The Spread syntax is generally preferred in modern development due to readability. However, functionally, it behaves similarly to Object.assign() regarding property enumeration and copying.

The Shallow Copy Trap: Both Object.assign and Spread syntax perform Shallow Copies. If your object contains nested objects (e.g., headers in the example above), only the reference to the nested object is copied. Modifying the nested object in the copy will corrupt the original.

// Demonstration of Shallow Copy Issue
const original = { metadata: { version: 1 } };
const copy = { ...original };

copy.metadata.version = 2;

console.log(original.metadata.version); 
// Output: 2 (The original was inadvertently mutated)

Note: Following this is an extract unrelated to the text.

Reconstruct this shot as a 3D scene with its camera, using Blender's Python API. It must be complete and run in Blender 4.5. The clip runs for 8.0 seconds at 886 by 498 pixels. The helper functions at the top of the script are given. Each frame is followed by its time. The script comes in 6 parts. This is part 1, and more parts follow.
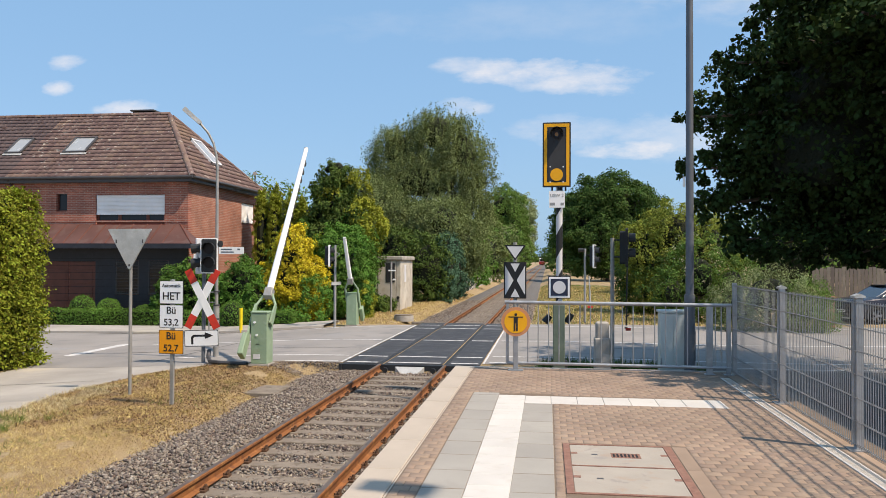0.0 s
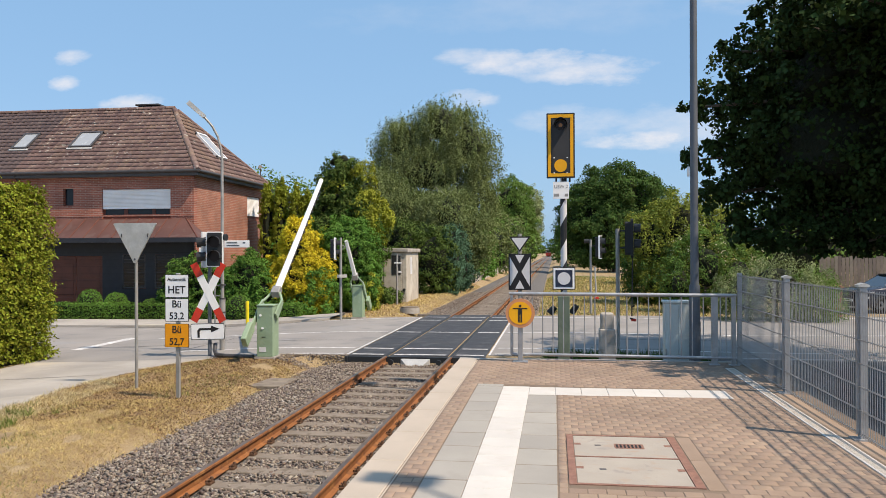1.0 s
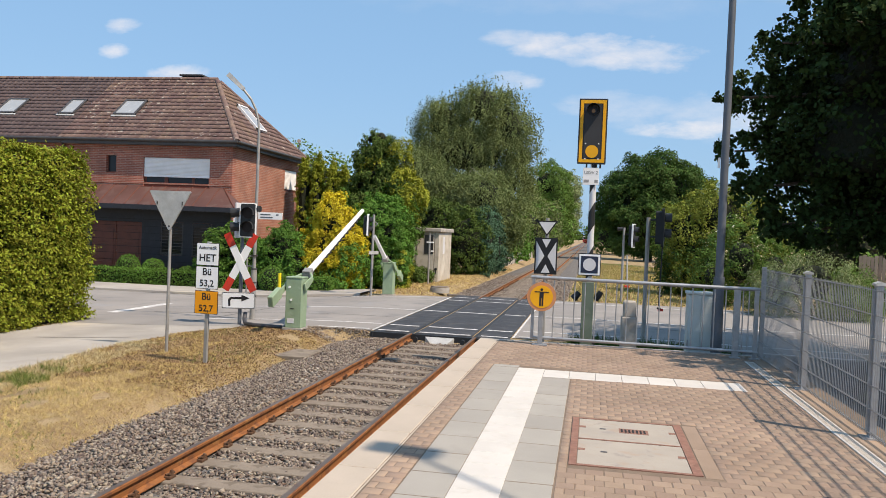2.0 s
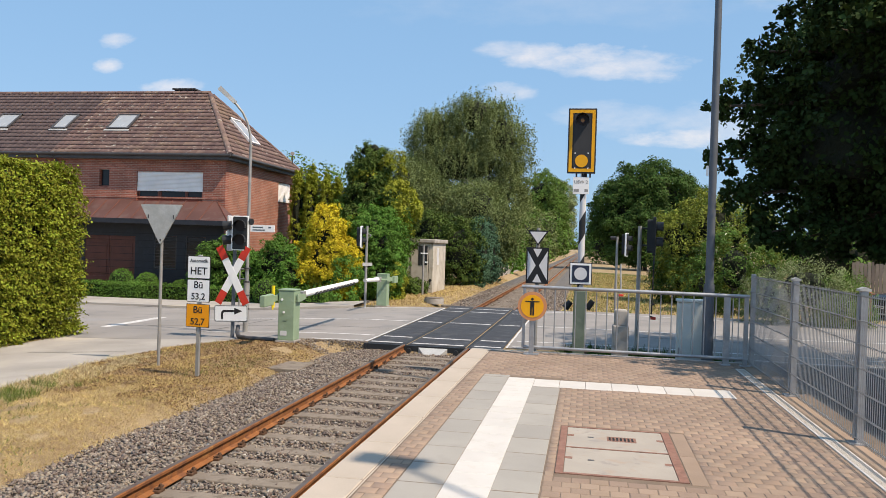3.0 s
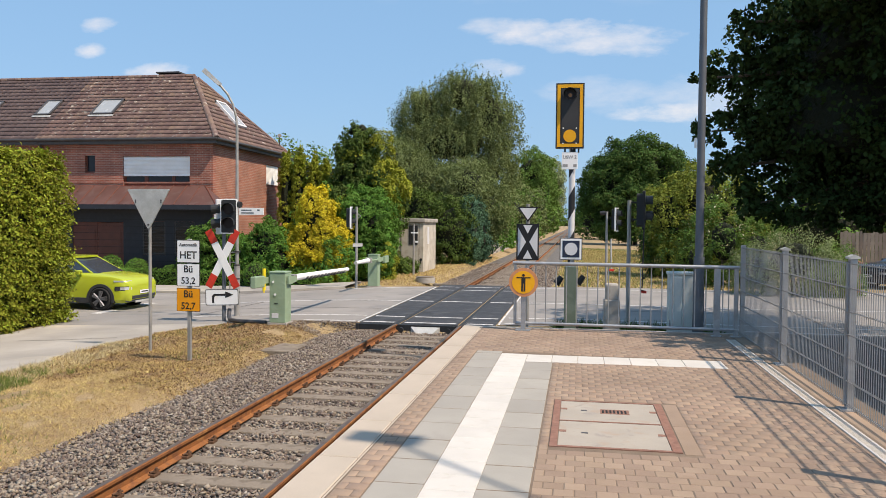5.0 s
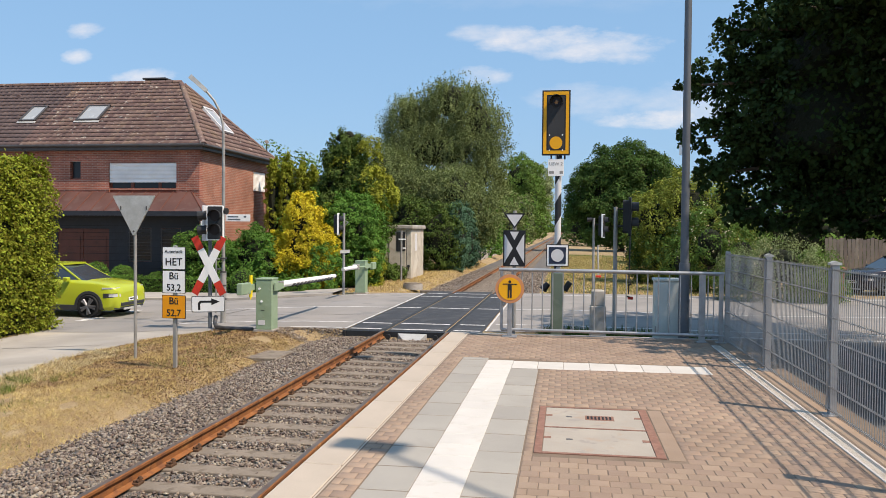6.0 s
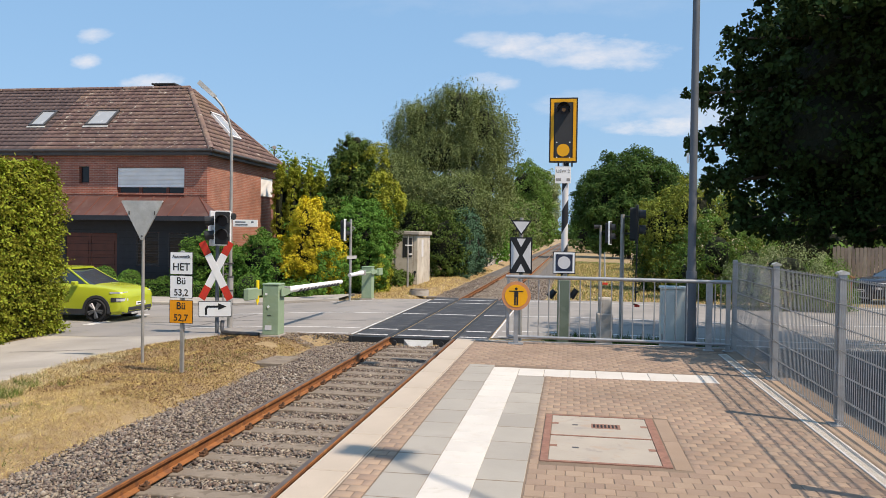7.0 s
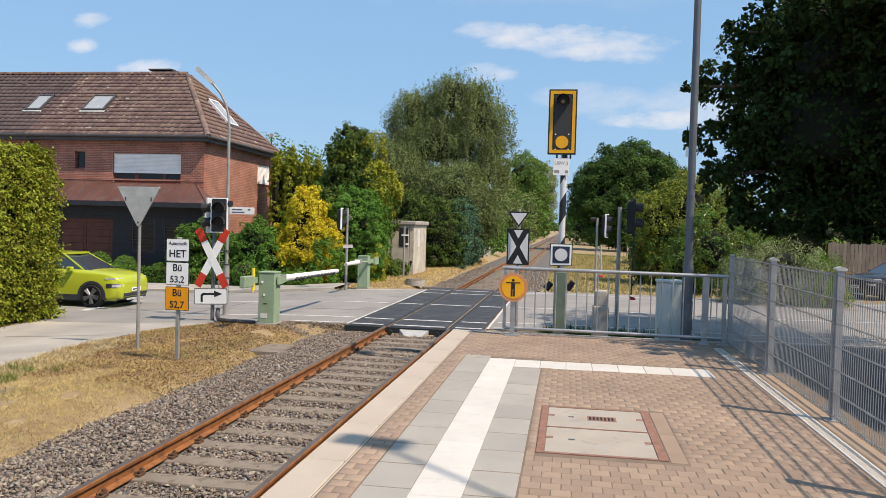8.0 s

4. Advanced Control: Object.defineProperty

For library authors or framework architects, simple assignment often provides insufficient control. Object.defineProperty() allows precise definition of property descriptors: enumerable, writable, and configurable.

const api = {};

Object.defineProperty(api, 'BASE_URL', {
    value: 'https://api.example.com',
    writable: false,     // Immutable
    enumerable: true,    // Shows up in loops
    configurable: false  // Cannot be deleted or redefined
});

api.BASE_URL = 'https://hacked.com'; // Throws error in strict mode

Technique	Mutability	Copy Depth	Use Case
Direct Assignment	Mutable	N/A	High-performance local logic, initializing classes.
Object.assign()	Mutable (Target)	Shallow	Merging mixins, supporting older environments.
Spread Syntax	Immutable (New Ref)	Shallow	React State updates, Config merging.
defineProperty	Mutable (Target)	N/A	Creating read-only constants, hiding internal logic.

Conclusion

Adding properties to JavaScript objects is a mechanism that dictates the stability of your application's state. While direct assignment via dot notation is syntacticly simple, it is unsuitable for state management in component-based architectures due to mutation side effects. The Spread syntax (...) is the current industry standard for immutable updates, but engineers must remain vigilant regarding shallow copy limitations. For deep cloning, consider using the platform-native structuredClone() rather than ad-hoc parsing methods.